Quant à ce que vous dites, que « tout ce genre de causes qui «< a de coutume de se tirer de la fin n'est d'aucun usage dans « les choses physiques, » vous eussiez pu peut-être le dire avec raison dans une autre rencontre; mais lorsqu'il s'agit de Dieu, il est à craindre que vous ne rejetiez le principal argument par lequel la sagesse d'un Dieu, sa puissance, sa providence et même son existence puissent être prouvées par raison naturelle. Car, pour ne rien dire de cette preuve convaincante qui se peut tirer de la considération de l'univers, des cieux et de ses autres principales parties, d'où pouvez-vous tirer de plus forts arguments pour la preuve d'un Dieu qu'en considérant le bel ordre, l'usage et l'économie des parties dans chaque sorte de créatures, soit dans les plantes, soit dans les animaux, soit dans les hommes, soit enfin dans cette partie de vous-même

qui porte l'image et le caractère de Dieu, ou bien même dans votre corps? Et de fait, on a vu plusieurs grands hommes que cette considération anatomique du corps humain n'a pas seulement élevés à la connaissance d'un Dieu, mais qui se sont crus obligés de dresser des hymnes à sa louange, voyant une sagesse si admirable et une providence si singulière dans la perfection et l'arrangement qu'il a donné à chacune de ses parties. Vous direz peut-être que ce sont les causes physiques de cette forme et situation qui doivent être l'objet de notre recherche, et que ceux-là se rendent ridicules qui regardent plutôt à la fin qu'à l'efficient, ou à la matière.

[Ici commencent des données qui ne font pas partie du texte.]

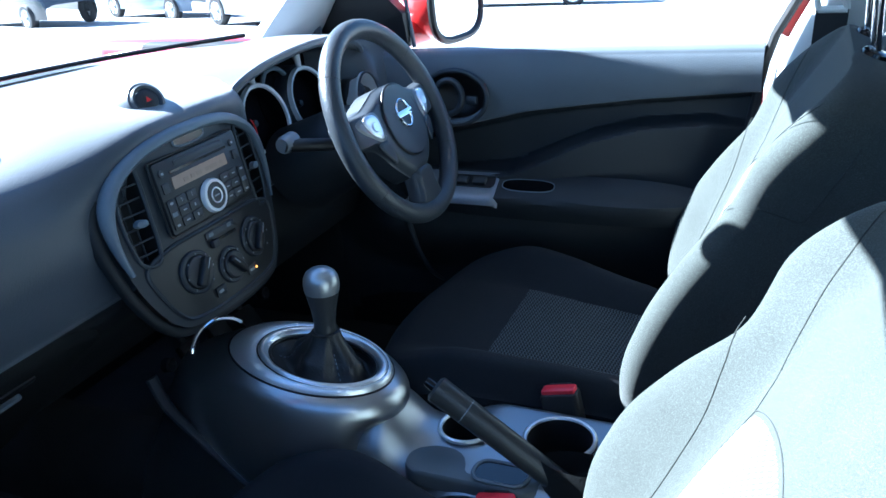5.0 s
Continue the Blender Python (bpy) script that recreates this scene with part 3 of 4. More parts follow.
def wid(v):
    """Half width of the backrest at height v, its corners eased."""
    return sum(line_table(WID, v + d) for d in (-0.02, -0.01, 0.0, 0.01, 0.02)) / 5 if v < 0.54 else line_table(WID, v)


def bol(v):
    return sum(line_table(BOL, v + d) for d in (-0.03, -0.015, 0.0, 0.015, 0.03)) / 5


def front_seat(cx, yb, zb, recline, label, cush_y0, cush_y1, head_up, ihw, taper=0.0, shift=0.007, swell=1.0, crown=0.401, broad=0.0, cush_w=1.0):
    """Seat about x = cx; the back pivots at (yb, zb) and leans by recline (rise over run)."""
    seat = thing("front_seat", (cx, (cush_y0 + cush_y1) / 2, 0.30), label, "car seat", "front seats")
    up = Vector((0, -recline, 1)).normalized()
    fw = Vector((0, 1, recline)).normalized()
    org = Vector((cx, yb, zb))

    def half_w(v):
        return wid(v) * (1 - taper * smooth(0.40, 0.54, v))

    def front(u, v):
        """Height of the upholstery over the back's plane, at u across and v up."""
        w = half_w(v)
        k = abs(u) / w
        h = 0.012 * math.sin(math.pi * min(v / 0.5, 1)) - 0.02 * smooth(0.44, 0.6, v)
        h += bol(v) * swell * smooth(0.152, w - 0.018, abs(u))
        return h

    def at(u, v, h):
        if u * cx > 0:
            u *= 1 + broad * math.exp(-((v - 0.13) / 0.12) ** 2)
        return org + Vector((u, 0, 0)) + up * v + fw * h

    # one closed skin: front, rounded edge, straight side, back
    def skin(a, v):
        w = half_w(v)
        r = min(0.030, 0.2 * w)
        th = -0.140 + 0.020 * smooth(0.5, 0.1, v) + 0.045 * smooth(0.53, 0.6, v)
        low = 0.05 * smooth(0.05, 0.0, v)
        if a < 0.60:
            k = -1 + 2 * a / 0.60
            x = math.copysign(w * (1 - (1 - abs(k)) ** 1.4), k)
            h = front(x, v) - low
            e = max(abs(x) - (w - r), 0)
            return at(x, v, h - (r - math.sqrt(max(r * r - e * e, 0))))
        if a < 0.70 or a >= 0.92:
            g = 1 if a < 0.70 else -1
            t = (a - 0.60) / 0.10 if g > 0 else 1 - (a - 0.92) / 0.08
            h0 = front(w, v) - r - low
            return at(g * w * (1 - 0.13 * t), v, h0 + (th + 0.02 - h0) * t)
        k = 1 - 2 * (a - 0.70) / 0.22
        return at(k * w * 0.87, v, th + 0.02 * abs(k) ** 6)
    vs = [-0.05, -0.042, -0.034, -0.024, -0.012] + span(0, 0.52, 60) + [0.53, 0.54, 0.55, 0.56, 0.57, 0.58, 0.588, 0.594]
    bm = grid(skin, span(0, 1, 121)[:-1], vs, wrap_u=True)
    # roll the top over
    top = [v for v in bm.verts if abs((v.co - org).dot(up) - 0.594) < 1e-4]
    cap = bm.faces.new(sorted(top, key=lambda p: math.atan2((p.co - org).dot(fw) + 0.04, p.co.x - cx)))
    bmesh.ops.poke(bm, faces=[cap])
    bottom = [v for v in bm.verts if abs((v.co - org).dot(up) + 0.05) < 1e-4]
    cap = bm.faces.new(sorted(bottom, key=lambda p: math.atan2((p.co - org).dot(fw) + 0.05, p.co.x - cx)))
    bmesh.ops.poke(bm, faces=[cap])
    part("backrest", bm, M_SEAT, seat, "grey flecked cloth backrest with side bolsters", sharp=60)

    # woven insert with an arched head
    def arch(sx):
        return crown - 0.039 + 0.039 * max(1 - sx * sx, 0) ** 0.85 - 0.010 * sx

    def ins(sx, t):
        v = 0.01 + (arch(sx) - 0.01) * t
        hw = ihw + 0.004 * math.sin(math.pi * t)
        u = sx * hw - shift - 0.010 * max(sx, 0) * smooth(0.6, 1.0, t)
        return u, v

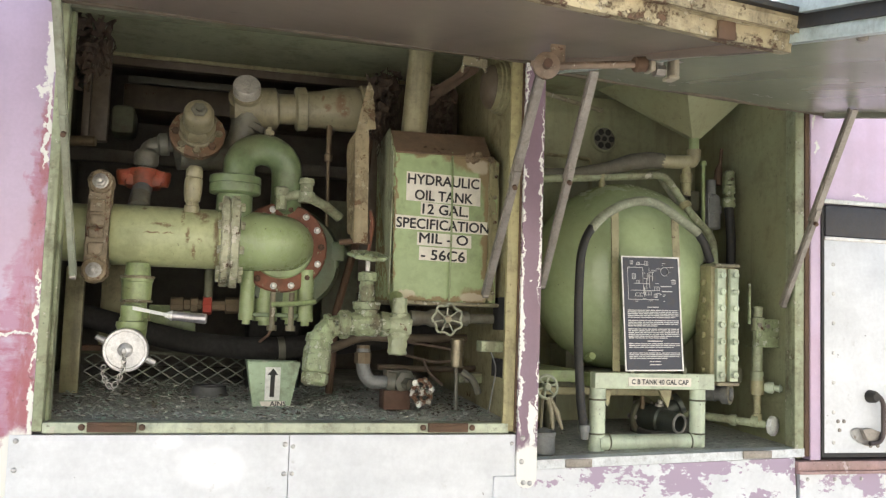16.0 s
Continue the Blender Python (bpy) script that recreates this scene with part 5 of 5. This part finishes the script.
part("cross_rail", box(B(), 1.24, 1.74, 0.24, 0.27, 1.275, 1.298, 0.003), GREEN_WALL, st)

# instruction plate: the writing is too small to read and becomes bars
pl = thing("instruction_plate", (1.6, 0.09, 1.352), "dark blue instruction plate with white diagram", "plate")
c0, cx, cz = Vector((1.511, 0.082, 1.356)), Vector((0.182, 0, 0.004)), Vector((-0.017, 0.006, 0.324))
nrm = cx.cross(cz).normalized()


def at_plate(u, v, lift=0.0):
    return c0 + cx * u + cz * v + nrm * lift


bm = B()
slab(bm, [at_plate(0, 0), at_plate(1, 0), at_plate(1, 1), at_plate(0, 1)], 0.002)
part("plate_face", bm, PLATE, pl, smooth=False)
for a, b, c, d in ((0, 0, 1, 0.012), (0, 0.988, 1, 1), (0, 0.012, 0.022, 0.988), (0.978, 0.012, 1, 0.988)):
    bm = B()
    slab(bm, [at_plate(a, b, 0.0022), at_plate(c, b, 0.0022), at_plate(c, d, 0.0022), at_plate(a, d, 0.0022)], 0.0015)
    part("border", bm, ALU, pl, smooth=False)
random.seed(11)
bm = B()


def bar(u0, u1, v0, v1):
    slab(bm, [at_plate(u0, v0, 0.0024), at_plate(u1, v0, 0.0024), at_plate(u1, v1, 0.0024), at_plate(u0, v1, 0.0024)], 0.0005)


v = 0.555
for block in (1, 5, 4, 6, 0, 3, 0, 4, 1, 1):
    if block == 0:
        bar(0.40, 0.66, v - 0.004, v + 0.005)
        v -= 0.022
        continue
    for k in range(block):
        u = 0.08 if block > 1 else 0.42
        end = random.uniform(0.55, 0.95) if k == block - 1 else 0.95
        end = 0.62 if block == 1 else end
        while u < end:
            w = random.uniform(0.03, 0.11)
            bar(u, min(u + w, end), v - 0.0035, v + 0.004)
            u += w + 0.012
        v -= 0.0155
    v -= 0.012
tagged(part("small_print", bm, PRINT, pl, "unreadable white print", smooth=False), kind="stuff")
bm = B()
for u0, u1, v0, v1 in ((0.1, 0.36, 0.90, 0.904), (0.36, 0.365, 0.78, 0.90), (0.1, 0.105, 0.62, 0.90), (0.1, 0.62, 0.62, 0.624), (0.47, 0.475, 0.72, 0.9), (0.2, 0.47, 0.76, 0.764),
                       (0.15, 0.55, 0.70, 0.704), (0.55, 0.64, 0.70, 0.735), (0.72, 0.9, 0.905, 0.909), (0.86, 0.92, 0.76, 0.80), (0.18, 0.24, 0.80, 0.85), (0.25, 0.30, 0.76, 0.79),
                       (0.15, 0.2, 0.93, 0.96), (0.26, 0.32, 0.93, 0.95), (0.4, 0.46, 0.92, 0.96), (0.66, 0.85, 0.735, 0.742), (0.68, 0.86, 0.69, 0.70), (0.22, 0.38, 0.65, 0.68), (0.4, 0.5, 0.66, 0.69), (0.54, 0.6, 0.64, 0.67)):
    if u1 - u0 > 0.03 and v1 - v0 > 0.012:
        for box_ in ((u0, u1, v0, v0 + 0.003), (u0, u1, v1 - 0.003, v1), (u0, u0 + 0.006, v0, v1), (u1 - 0.006, u1, v0, v1), ((u0 + u1) / 2, (u0 + u1) / 2 + 0.006, v0, v1)):
            bar(*box_)
    else:
        bar(u0, u1, v0, v1)
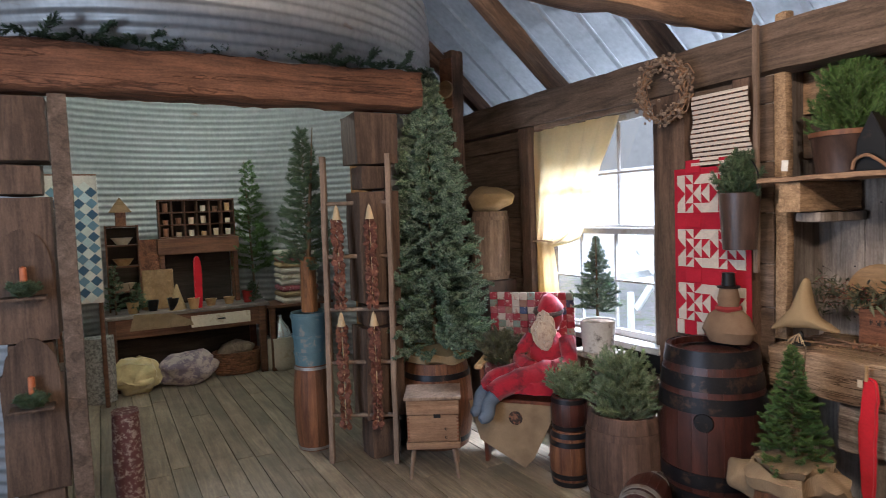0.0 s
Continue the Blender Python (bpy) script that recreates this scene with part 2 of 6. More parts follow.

Mais personne n'ayant encore pu jusqu'ici comprendre, et beaucoup moins expliquer, comment se forment ces onze petites peaux qui, comme autant de petites portes, ouvrent et ferment les quatre ouvertures qui sont aux deux chambres ou concavités du cœur ; qui leur donne la disposition qu'elles ont; quelle est leur nature, et d'où se prend la matière pour les faire; comment leur agent s'applique à l'action, de quels organes et outils il se sert et de quelle façon il les met en usage, quelles choses lui sont nécessaires pour leur donner le tempérament qu'elles ont, et les faire avec la consistance, liaison, flexibilité, grandeur, figure et situation que nous les voyons; personne, dis-je, d'entre les naturalistes n'ayant encore pu jusqu'ici comprendre ni expliquer ces choses et beaucoup d'autres, pourquoi ne nous sera-t-il pas au moins permis d'admirer cet usage merveilleux et cette ineffable providence qui a si convenablement disposé ces petites portes à l'entrée de ces concavités? pourquoi ne louera-t-on pas celui qui de là reconnaîtra qu'il faut nécessairement admettre une première cause, laquelle n'ait pas seulement disposé ainsi sagement ces choses conformément à leur fin, mais même tout ce que nous voyons de plus admirable dans l'univers?

Vous dites qu'il ne vous semble pas que vous puissiez, sans témérité, «< rechercher et entreprendre de découvrir les fins « impénétrables de Dieu. » Mais quoique cela puisse être vrai, si vous entendez parler des fins que Dieu a voulu être cachées ou dont il nous a défendu la recherche, cela néanmoins ne se peut entendre de celles qu'il a comme exposées à la vue de tout le monde, et qui se découvrent sans beaucoup de travail, et qui d'ailleurs sont telles qu'il en revient une très-grande louange à Dieu, comme leur auteur.